Elle n’a pas répondu. J’en ai conclu qu’il y avait eu des précédents. C’est indescriptible, ce sentiment. La colère, l’humiliation, la tristesse. J’avais envie de pleurer. J’avais envie de balancer la vaisselle par la fenêtre. J’avais envie de la traiter de tous les noms. Et en même temps, lui dire à quel point j’avais pu l’aimer.
- Tu comptes faire quoi ? lui ai-je lancé en retenant mes larmes.
- Comment ça ?
- Tu ne peux pas avoir deux hommes dans ta vie. Il faut choisir. Tu as choisi ?
- C’est... C’est compliqué.
- Non Clara, ce n’est pas compliqué. C’est lui, ou moi. Ton brillant collègue probablement plein aux as, ou le sociologue raté.
- Errol, ne dis pas ça. Je ne t’ai jamais traité de sociologue raté. Écoute, je sais que je t’ai fait du mal et que la situation ne peut pas durer. Mais pour l’instant, je ne sais pas.
- Tu ne sais pas ? ai-je répété outré. Tu ne sais pas quoi ? Tu ne sais pas si tu m’aimes encore, ou si tu l’aimes lui ? Tu ne sais pas si tu as le courage de mettre un terme à six ans de relation ? Tu ne sais pas comment t’y prendre pour me mettre dehors ?
- Si je mettais un terme à ma relation avec Thibaud, tu serais capable de me pardonner ?
- Est-ce que tu m’aimes, Clara ?
- Oui, mais... J’en ai marre. Je n’en peux plus de cette situation. Même si je t’aime, ça gâche tout.
- Ok. Dans ce cas, je vais te faciliter la tâche. Je pars. Définitivement. J’ai déjà pris toutes mes affaires.
- Quoi ?
- En même temps, je n’avais pas grand-chose. Je te rends les clés de l’appartement. C’est fini.

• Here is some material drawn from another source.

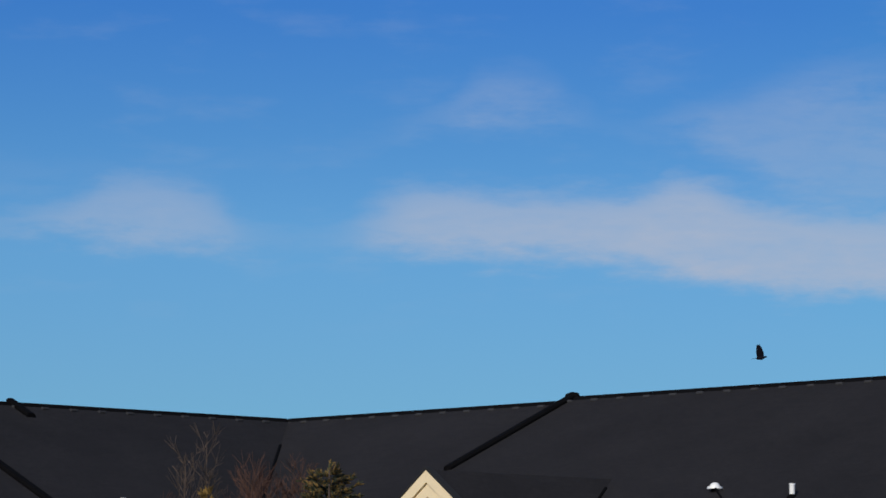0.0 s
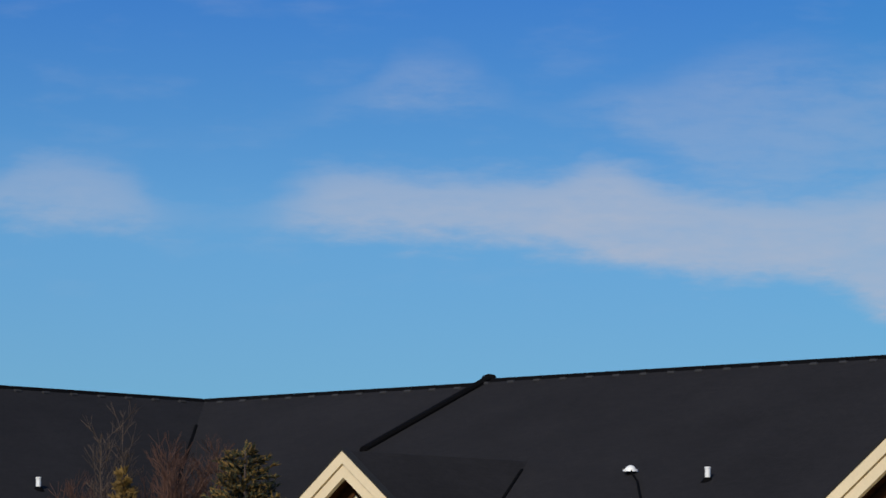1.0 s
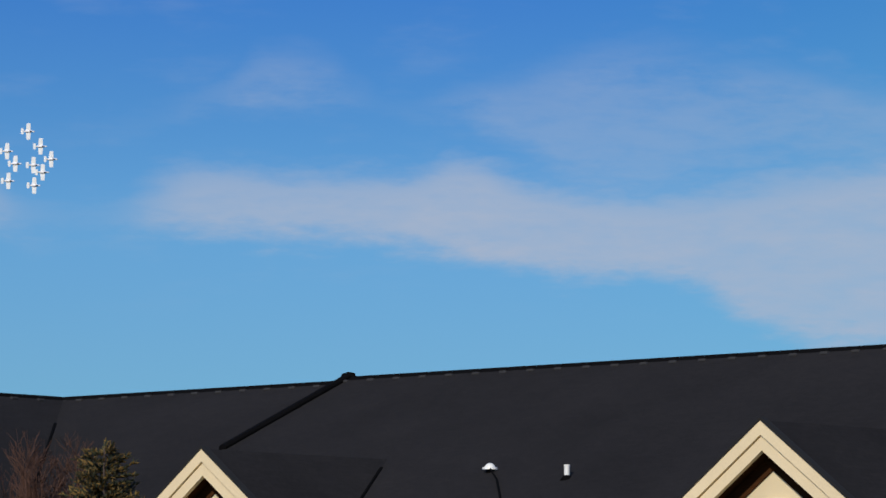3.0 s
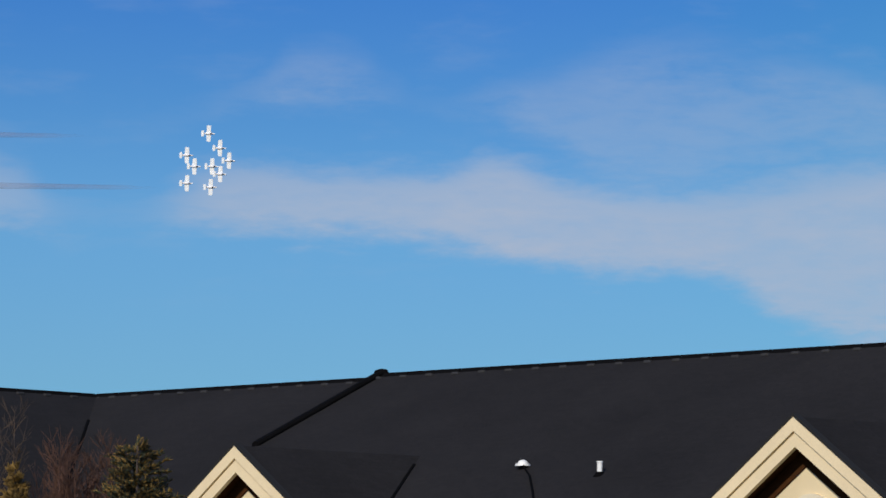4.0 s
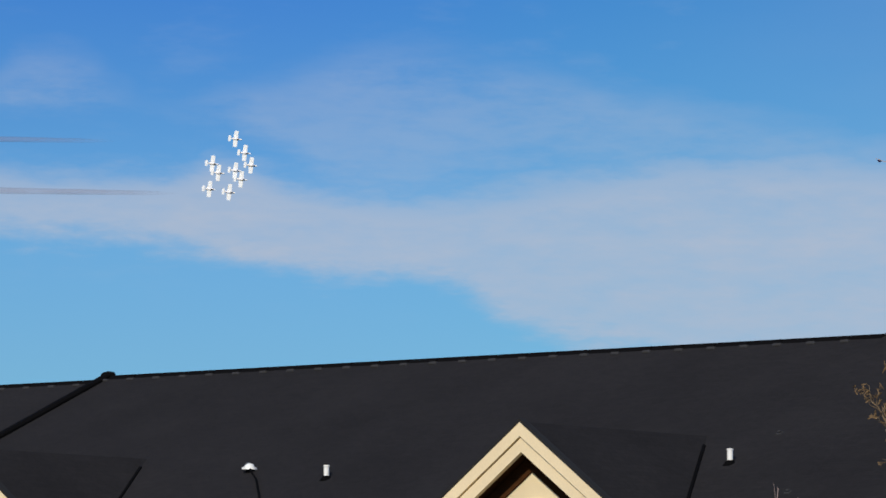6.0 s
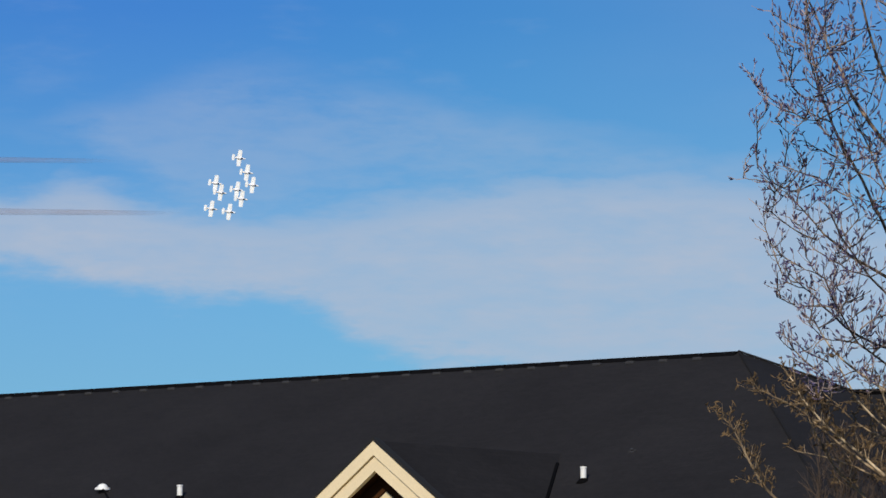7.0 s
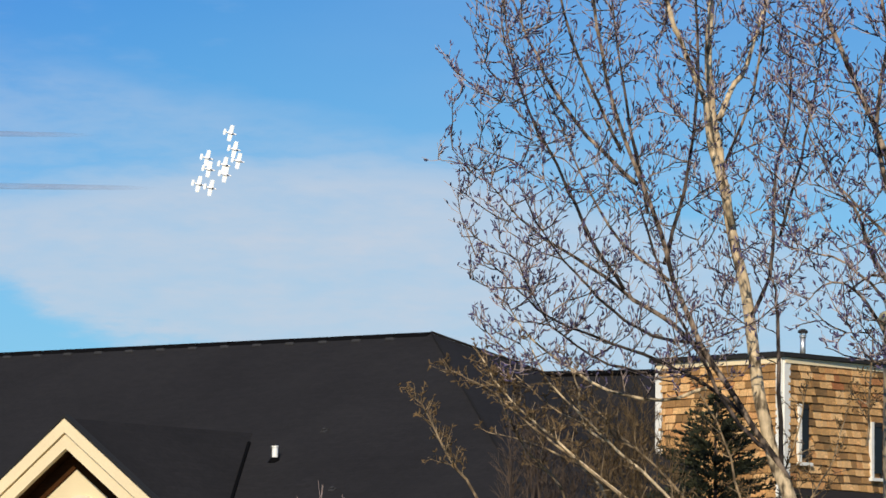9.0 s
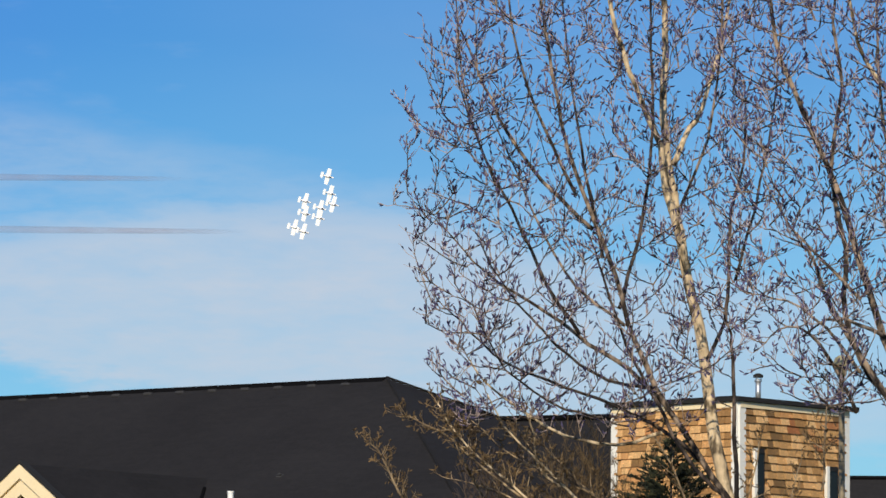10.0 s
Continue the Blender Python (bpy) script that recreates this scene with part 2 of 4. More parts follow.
vary_shakes()
WHITE = material("white_board_paint", (0.80, 0.77, 0.70), 0.55, grain=0.04, scale=20, stain=0.08, bump=0.03)
FASCIA = material("dark_fascia", (0.010, 0.009, 0.009), 0.85, grain=0.15, scale=10, stain=0.2)
GLASS = material("window_glass", (0.012, 0.012, 0.013), 0.10, grain=0.02, scale=2, stain=0.05, bump=0)
GLASS.node_tree.nodes["Principled BSDF"].inputs["Specular IOR Level"].default_value = 0.2
WALL = material("tan_rendered_wall", (0.5, 0.4, 0.26), 0.9, grain=0.1, scale=40, stain=0.1, bump=0.3)


def bark_material(name, pale, dark, scale, low, high):
    """Bark with dark scars and pale smooth skin in patches, which also paint in sun and shade."""
    m = material(name, (1.0, 1.0, 1.0), 0.9, grain=0.35, scale=14, stain=0.2, stain_scale=1.2, stretch=(1, 1, 0.4), bump=0.5)
    t = m.node_tree
    b = t.nodes["Principled BSDF"]
    co, mp, ns = t.nodes.new("ShaderNodeTexCoord"), t.nodes.new("ShaderNodeMapping"), t.nodes.new("ShaderNodeTexNoise")
    mp.inputs["Scale"].default_value = (1, 1, 0.45)
    ns.inputs["Scale"].default_value, ns.inputs["Detail"].default_value = scale, 4
    t.links.new(co.outputs["Object"], mp.inputs[0])
    t.links.new(mp.outputs[0], ns.inputs["Vector"])
    ramp = t.nodes.new("ShaderNodeValToRGB")
    ramp.color_ramp.elements[0].position, ramp.color_ramp.elements[0].color = low, (*dark, 1)
    ramp.color_ramp.elements[1].position, ramp.color_ramp.elements[1].color = high, (*pale, 1)
    t.links.new(ns.outputs[0], ramp.inputs[0])
    mix = t.nodes.new("ShaderNodeMix")
    mix.data_type, mix.blend_type = "RGBA", "MULTIPLY"
    mix.inputs[0].default_value = 1.0
    t.links.new(b.inputs["Base Color"].links[0].from_socket, mix.inputs[6])
    t.links.new(ramp.outputs[0], mix.inputs[7])
    t.links.new(mix.outputs[2], b.inputs["Base Color"])
    b.inputs["Specular IOR Level"].default_value = 0.2
    return m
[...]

J’ai sorti le trousseau de ma poche et l’ai posé sur la table, juste devant elle. Clara me fixait, complètement abasourdie.
- Tu veux qu’on se sépare ? Tu veux rompre ?
- Oui. Ton infidélité est la preuve que tu n’es plus heureuse avec moi. Tu viens de me dire que notre situation ne te convenait plus. Je te rends donc ta liberté.
- Mais je t’aime, Errol. Je comprends que tu sois en colère contre moi. C’est normal. On traverse une période difficile. Mais on n’est peut-être pas obligés de parler de rupture définitive, non ? On pourrait peut-être faire une pause, prendre un peu de recul chacun de notre côté ?
- Si « prendre un peu de recul » signifie te taper tes collègues de bureau, je crois que tu l’as déjà fait. Et ça n’a pas réglé nos problèmes. On arrête, Clara. Ça faisait six ans qu’on était ensemble. Ce sera bizarre au début, mais c’est mieux comme ça.